Es sind auch die Erfolge, auf die Rudolf Sarközi gerne verweist, und das nicht nur am internationalen Tag der Roma, der sich am heutigen Freitag zum 40. Mal jährt. "Ich habe unseren Leuten immer gesagt, sie sollen nicht nur von dem sprechen, was fehlt, sondern auch von dem, was wir geschafft haben", erklärt er. Denn die, die etwas erreicht haben, haben nicht nur einen Schritt zur Besserstellung in der Gesellschaft gesetzt, sondern sind auch ein Multiplikator innerhalb der Volksgruppe.

In Österreich, erzählt Sarközi, seien ebenso die eingewanderten Roma recht gut integriert. Viele von ihnen seien aus den Balkanländern bereits in den 1960er Jahren als Gastarbeiter hierher gekommen, ihre Kinder und Enkelkinder sind in Österreich aufgewachsen. Doch diejenigen, die nun aus den jüngeren EU-Staaten in den Westen ziehen, werden scheel angesehen. Oft sind sie als Diebe oder Bettler verschrieen. "Doch Betteln kann man nur bekämpfen, indem man die Armut bekämpft", findet Sarközi.

Die Situation der Roma und Sinti, der mit bis zu zwölf Millionen Menschen größten ethnischen Minderheit Europas, ist in etlichen EU-Staaten von Armut und gesellschaftlicher Vernachlässigung geprägt. In der Slowakei etwa ist die Arbeitslosenrate unter den Roma-Angehörigen rund fünf Mal so hoch wie unter anderen Slowaken. EU-weit beendet nicht einmal jedes zweite Roma-Kind eine Grundschule. Bildung und Jobs sind denn auch die wichtigsten Instrumente, um den Menschen zu helfen. Die Europäische Kommission drängt nun die Länder dazu, nationale Aktionspläne zur Integration der Roma zu erarbeiten.

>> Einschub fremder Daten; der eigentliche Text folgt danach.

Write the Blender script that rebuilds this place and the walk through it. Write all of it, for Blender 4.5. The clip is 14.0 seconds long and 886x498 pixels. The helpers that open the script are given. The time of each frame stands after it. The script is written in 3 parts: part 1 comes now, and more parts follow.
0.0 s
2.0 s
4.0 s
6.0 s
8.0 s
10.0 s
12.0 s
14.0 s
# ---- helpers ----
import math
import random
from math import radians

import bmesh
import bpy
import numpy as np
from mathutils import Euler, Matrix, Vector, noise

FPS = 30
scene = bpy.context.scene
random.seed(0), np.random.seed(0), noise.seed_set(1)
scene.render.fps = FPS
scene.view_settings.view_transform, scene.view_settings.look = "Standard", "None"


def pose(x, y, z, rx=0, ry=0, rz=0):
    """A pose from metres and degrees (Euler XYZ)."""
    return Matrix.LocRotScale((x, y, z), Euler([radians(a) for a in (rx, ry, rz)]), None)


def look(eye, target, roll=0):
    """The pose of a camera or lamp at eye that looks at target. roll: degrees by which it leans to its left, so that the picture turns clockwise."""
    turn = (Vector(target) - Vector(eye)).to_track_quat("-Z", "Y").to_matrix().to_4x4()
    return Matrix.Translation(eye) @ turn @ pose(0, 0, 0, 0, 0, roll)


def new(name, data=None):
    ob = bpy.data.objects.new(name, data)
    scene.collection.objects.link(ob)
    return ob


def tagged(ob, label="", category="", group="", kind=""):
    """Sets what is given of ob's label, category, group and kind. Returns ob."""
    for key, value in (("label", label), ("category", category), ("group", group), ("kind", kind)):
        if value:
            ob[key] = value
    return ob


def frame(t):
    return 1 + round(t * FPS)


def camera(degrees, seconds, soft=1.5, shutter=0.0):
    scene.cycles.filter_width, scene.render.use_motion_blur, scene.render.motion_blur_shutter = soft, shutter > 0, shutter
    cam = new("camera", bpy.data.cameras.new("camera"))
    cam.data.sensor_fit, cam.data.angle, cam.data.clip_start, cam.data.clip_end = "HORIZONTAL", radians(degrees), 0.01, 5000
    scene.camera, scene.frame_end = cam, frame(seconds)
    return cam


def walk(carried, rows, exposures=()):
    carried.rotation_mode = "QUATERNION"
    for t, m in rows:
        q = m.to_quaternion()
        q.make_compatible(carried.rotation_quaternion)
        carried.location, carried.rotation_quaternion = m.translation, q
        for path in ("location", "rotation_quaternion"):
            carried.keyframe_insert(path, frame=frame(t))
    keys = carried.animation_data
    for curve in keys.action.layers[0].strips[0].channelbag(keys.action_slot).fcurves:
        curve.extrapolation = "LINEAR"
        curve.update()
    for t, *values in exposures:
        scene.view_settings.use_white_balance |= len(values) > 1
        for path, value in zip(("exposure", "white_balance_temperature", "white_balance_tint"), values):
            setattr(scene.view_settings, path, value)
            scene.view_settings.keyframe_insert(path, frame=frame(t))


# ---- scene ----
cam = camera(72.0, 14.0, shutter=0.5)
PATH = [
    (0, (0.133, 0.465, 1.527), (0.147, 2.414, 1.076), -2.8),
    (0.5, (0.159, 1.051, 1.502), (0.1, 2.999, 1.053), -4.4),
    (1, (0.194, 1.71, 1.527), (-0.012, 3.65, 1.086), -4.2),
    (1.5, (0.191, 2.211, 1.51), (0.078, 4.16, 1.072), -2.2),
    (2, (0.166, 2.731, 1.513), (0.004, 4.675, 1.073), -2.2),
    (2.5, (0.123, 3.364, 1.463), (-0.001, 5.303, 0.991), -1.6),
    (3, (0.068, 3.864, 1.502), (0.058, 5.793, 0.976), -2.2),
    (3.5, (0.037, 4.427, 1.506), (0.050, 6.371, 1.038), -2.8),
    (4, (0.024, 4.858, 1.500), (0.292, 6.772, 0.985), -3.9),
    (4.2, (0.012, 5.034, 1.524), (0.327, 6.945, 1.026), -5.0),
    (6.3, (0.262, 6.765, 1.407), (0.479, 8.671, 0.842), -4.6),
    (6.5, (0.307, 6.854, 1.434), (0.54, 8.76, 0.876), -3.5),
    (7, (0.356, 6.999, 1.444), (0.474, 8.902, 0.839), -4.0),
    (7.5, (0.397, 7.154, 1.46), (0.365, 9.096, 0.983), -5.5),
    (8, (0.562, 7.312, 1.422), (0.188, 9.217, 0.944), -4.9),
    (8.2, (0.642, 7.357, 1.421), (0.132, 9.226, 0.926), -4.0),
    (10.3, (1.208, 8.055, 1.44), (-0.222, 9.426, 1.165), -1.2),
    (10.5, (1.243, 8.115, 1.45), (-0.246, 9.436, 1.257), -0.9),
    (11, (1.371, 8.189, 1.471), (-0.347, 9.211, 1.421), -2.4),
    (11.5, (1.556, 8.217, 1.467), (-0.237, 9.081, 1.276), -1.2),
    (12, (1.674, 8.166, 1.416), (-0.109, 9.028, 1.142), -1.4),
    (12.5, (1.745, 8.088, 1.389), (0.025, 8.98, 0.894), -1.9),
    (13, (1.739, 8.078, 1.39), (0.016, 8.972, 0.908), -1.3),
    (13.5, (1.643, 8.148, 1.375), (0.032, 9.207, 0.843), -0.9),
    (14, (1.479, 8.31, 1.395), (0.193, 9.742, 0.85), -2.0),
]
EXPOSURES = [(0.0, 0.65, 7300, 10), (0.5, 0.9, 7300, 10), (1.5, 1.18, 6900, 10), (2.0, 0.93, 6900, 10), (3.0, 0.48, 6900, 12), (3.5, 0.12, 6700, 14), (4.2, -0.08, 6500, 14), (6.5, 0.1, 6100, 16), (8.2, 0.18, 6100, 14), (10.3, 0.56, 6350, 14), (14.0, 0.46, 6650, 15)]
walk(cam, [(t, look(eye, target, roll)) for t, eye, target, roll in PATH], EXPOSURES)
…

Das manchmal gehörte Gegenargument, dass die Roma selbst sich gar nicht integrieren wollen, ist für Rudolf Sarközi die "billigste Ausrede". Stattdessen fragt er: "Wie sollen Menschen wieder Vertrauen in eine Gesellschaft bekommen, aus der sie immer ausgeschlossen wurden?" Es gehe darum, den Roma Chancen und Möglichkeiten zu geben, die andere auch haben. Von Chancengleichheit spricht auch die EU-Kommission; sie ruft die Länder dazu auf. Diese wiederum meinen, dass die Probleme der Roma eine gesamteuropäische Angelegenheit und mit EU-Hilfe - sowie EU-Geld - zu lösen seien.

Wer recht habe? Beide Seiten, sagt Sarközi. Die Länder kennen die jeweiligen Probleme ihrer Bürger besser. Aber an allen zusammen liege es, "ein Europa zu schaffen, in dem jeder einen Platz findet".